Sight

Techniques of the Observer

The urban environment and industrial capitalism, in constant flux, required a new kind of observer prepared to handle increasing exchangeability, abstraction, and plurality in representation.    Crary explains how vision was reconstructed through the introduction of new technologies and changes in philosophical understandings, which influenced the work of physiologists.  Crary identifies the beginning of the modern reorganization of vision with Goethe’s Theory of Colors, which was the first philosophical work that paid close attention to the workings of the retinal afterimage.  The afterimage proved that ‘optical experience was produced by and within the subject’.  Following him Shopenhauer, "rejected any model of the observer as a passive receiver of sensation, and instead posed a subject that was both the site and producer of sensation."   In contrast to Enlightenment understanding, visual perception was not the direct reflection of an external reality.  Vision was corporialized in a way inconceivable in the 17th and 18th century.

The Railway Journey

Though Schivlebusch deals with the technological history of the railway, his concern is primarily with how the railway created a new consciousness.  He explains, "how the nineteenth century travelers gradually got accustomed to what at first seemed frightening:  the demolition of traditional time-space relationships and the dissolution of reality.  the travelers developed new modes of behavior and perceptions, forms in which the new experiential content extended itself."

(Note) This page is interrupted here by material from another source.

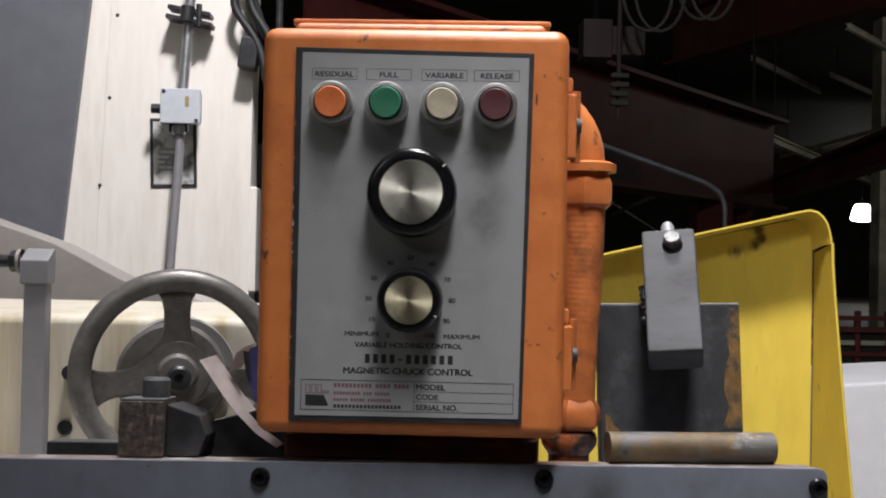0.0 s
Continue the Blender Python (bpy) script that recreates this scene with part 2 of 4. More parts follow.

The railway separated the viewer from the space of the objects he is seeing and in a railway car, the smells and sounds of the outside space could be experienced, only the visual.  Schivelbusch contrasts this experience with coach travel where the traveler fixes his gaze on the foreground and is part of the space he travels through.  "Panoramic perception, in contrast to traditional perception, no longer belonged to the same space as the perceived objects, landscapes, etc,.  through the apparatus which moved him through the world.  The machine and the motion it created became integrated into his visual perception:  thus he could only see things in motion."

Confidence Men and Painted Women

While the early and mid-nineteenth century middle-class held the belief that seeing was the way to understanding, new social and economic situations proved that visual perception was not reliable and that visual clues could not determine one’s character.   By the late 1850’s ladies journals began to explain that it was acceptable and perhaps good to conceal defects and explained.  “the larger value of polite social forms as masks and disguises."   New entertainment forms entered the parlor, which included illusions and plays, which made light of the pretensions of the middle-class.   By mid-century the bourgeoisie, “were learning to place confidence not in the sincere countenance but in the social mask; to trust not in simple dress but in elaborate disguise.”

Illuminations

Benjamin explains that, "With the close up, space expands:  with slow motion, movement is extended.  The enlargement of a snapshot does not simply render more precise what in any case was visible though unclear:  it reveals entirely new structural formations of the subject." Writing in the 1940's Benjamin was very interested in how new technologies were changing perceptions.  He believed that visual experience was historically constructed.  In "Art in the Age of Reproduction", he argues that reproduction disrupts authenticity and shifts the function of art from ritual to politics.  Furthermore, in contrast to theatre, film repositions the viewer as a critic.